Bref, il y a bien à redire sur cette sélectivité évoquée par une partie au conflit politique qu’est devenue la Cenco, même si elle s’y refuse.
- De la machine à voter
Ici encore, la Cenco aurait fait œuvre utile si elle avait assumé ses responsabilité en siégeant comme toutes les autres confessions religieuses au sein de la Cime (comité d’intermédiation pour des élections apaisées), une structure qui travaille en permanence comme partenaire de la Ceni. Elle aurait ainsi été mieux placée pour comprendre la question et ainsi acquérir assez d’expertise pour dissiper ces doutes d’une certaine frange de la classe politique. La Cenco a délibérément choisi de ne pas siéger au sein de la Cime en préférant hurler avec les loups dans l’obscurité au lieu d’offrir aux fidèles la lumière de sa sagesse.
Et quand, plus loin, la Cenco parle de la redynamisation de la Ceni comme le prévoit l’accord, elle oublie également que cet exercice est déjà frappé de forclusion puisque toutes les composantes qui désiraient y faire remplacer leurs représentants devaient le faire dans les 15 jours à dater de la signature de ce même accord. Idem pour ce qui est du CSAC.
En conclusion, la Cenco ne veut pas des élections en 2018
Décidément, à quoi servent toutes ces revendications de la Cenco à ce stade du processus électoral si ce n’est de la ralentir et hypothéquer l’application du calendrier électoral ? On croit bien comprendre que les catholiques sont inscrits dans la logique du capotage de ce processus pour privilégier d’autres voies d’accession au pouvoir.

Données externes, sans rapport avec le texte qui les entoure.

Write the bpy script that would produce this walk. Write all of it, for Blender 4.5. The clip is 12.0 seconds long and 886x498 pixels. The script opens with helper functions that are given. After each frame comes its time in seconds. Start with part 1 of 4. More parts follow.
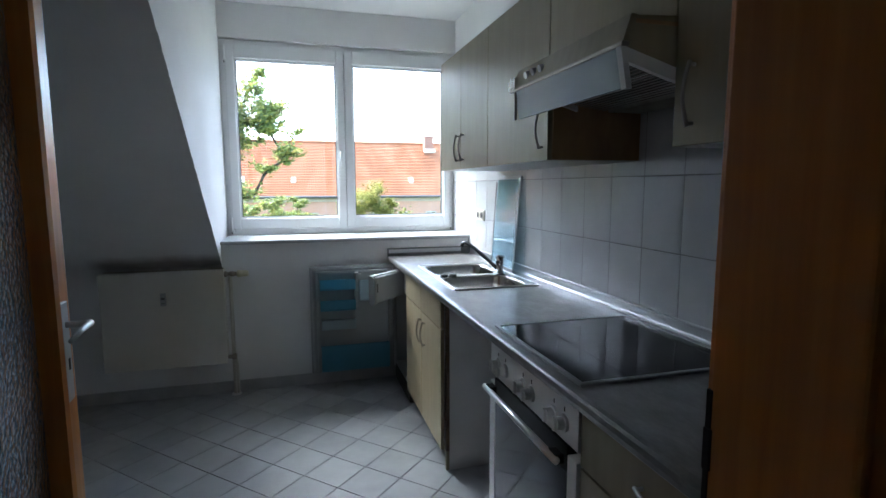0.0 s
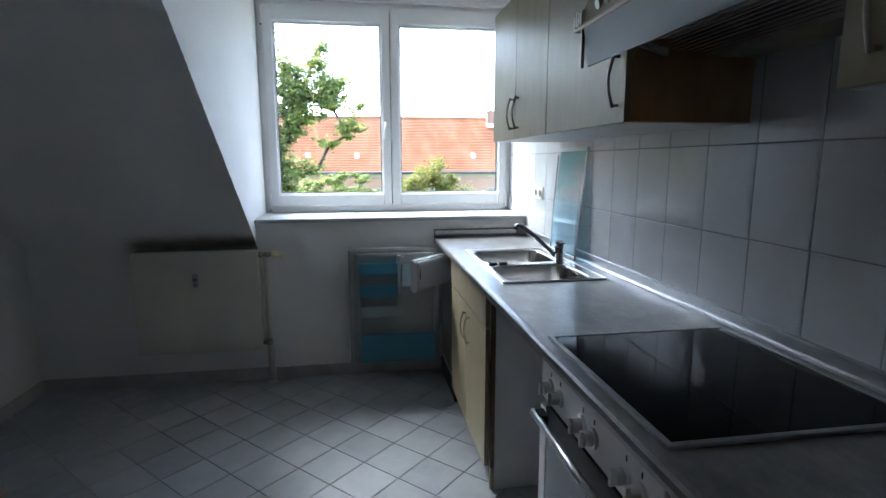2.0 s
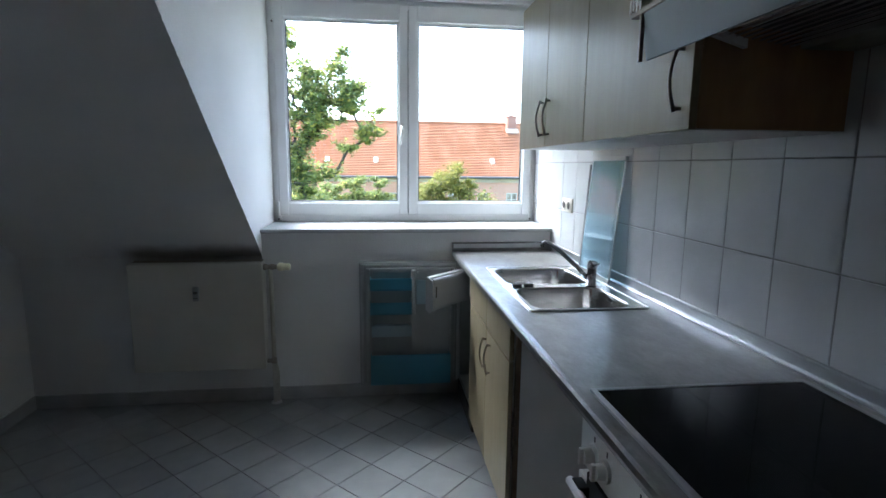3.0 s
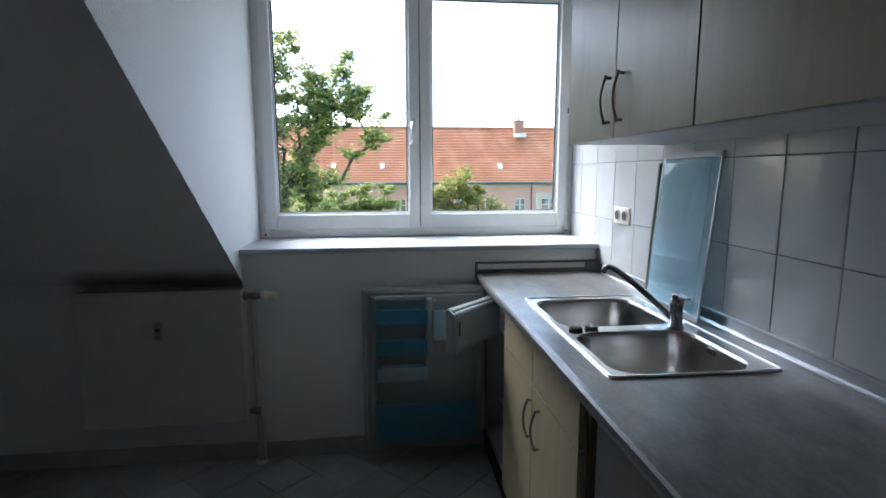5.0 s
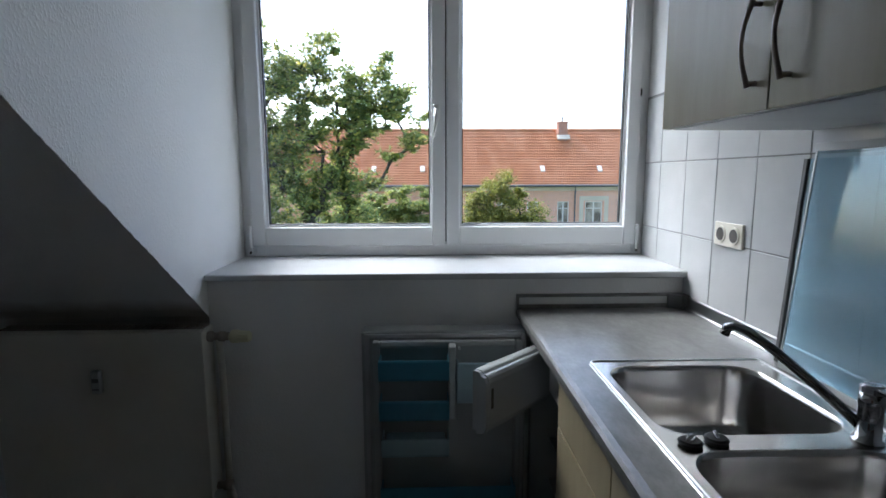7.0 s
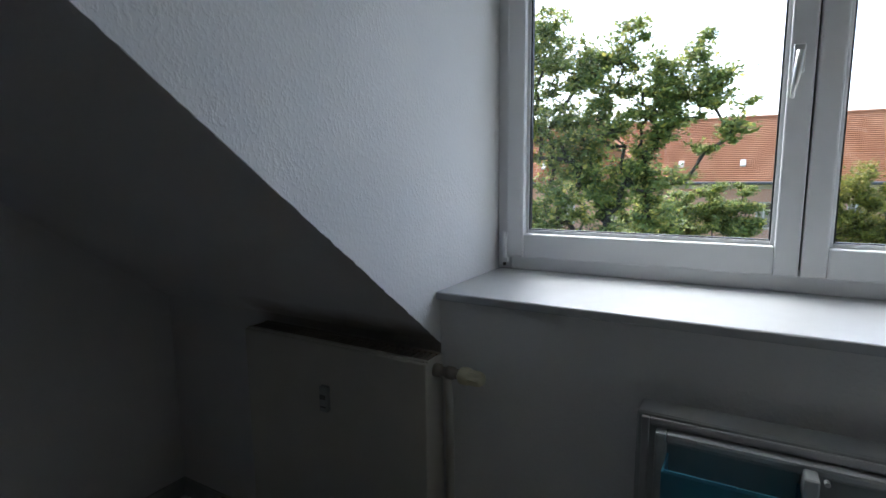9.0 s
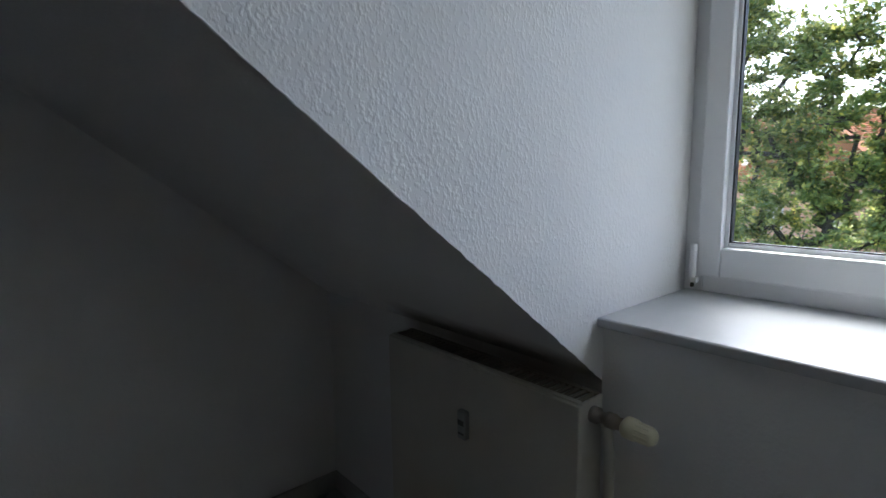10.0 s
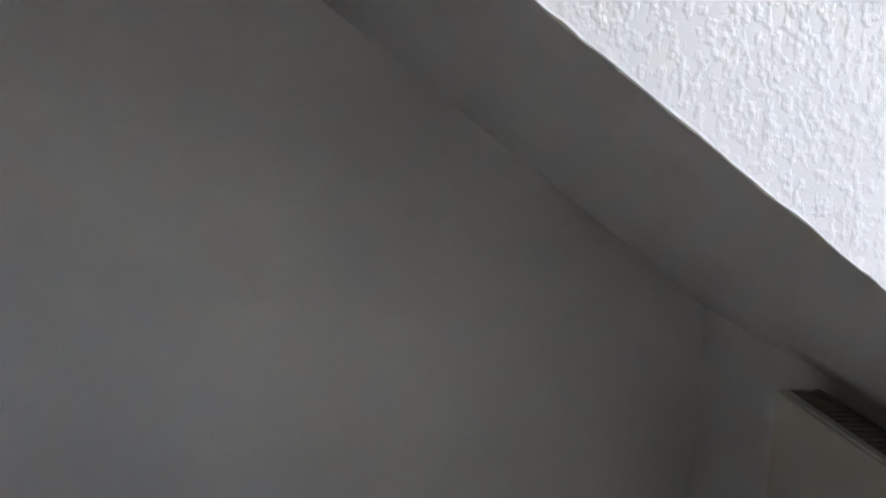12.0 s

En effet, et au regard de tout ce qui précède, il faut noter que la responsabilité du bon déroulement du processus électoral incombe à toutes les parties prenantes, y compris l’église catholique. Chacun y a, certes, des droits, mais aussi des obligations. Il est donc malheureux que la Cenco se pose en syndicaliste des forces politiques essoufflées pour devenir pyromane-complicateur plutôt que sapeur-pompier et facilitateur. La Cenco a décidé de tenir l’Etat et ses animateurs en hostilité plutôt que comme partenaire à la poursuite d’une cause commune qu’est la RDC.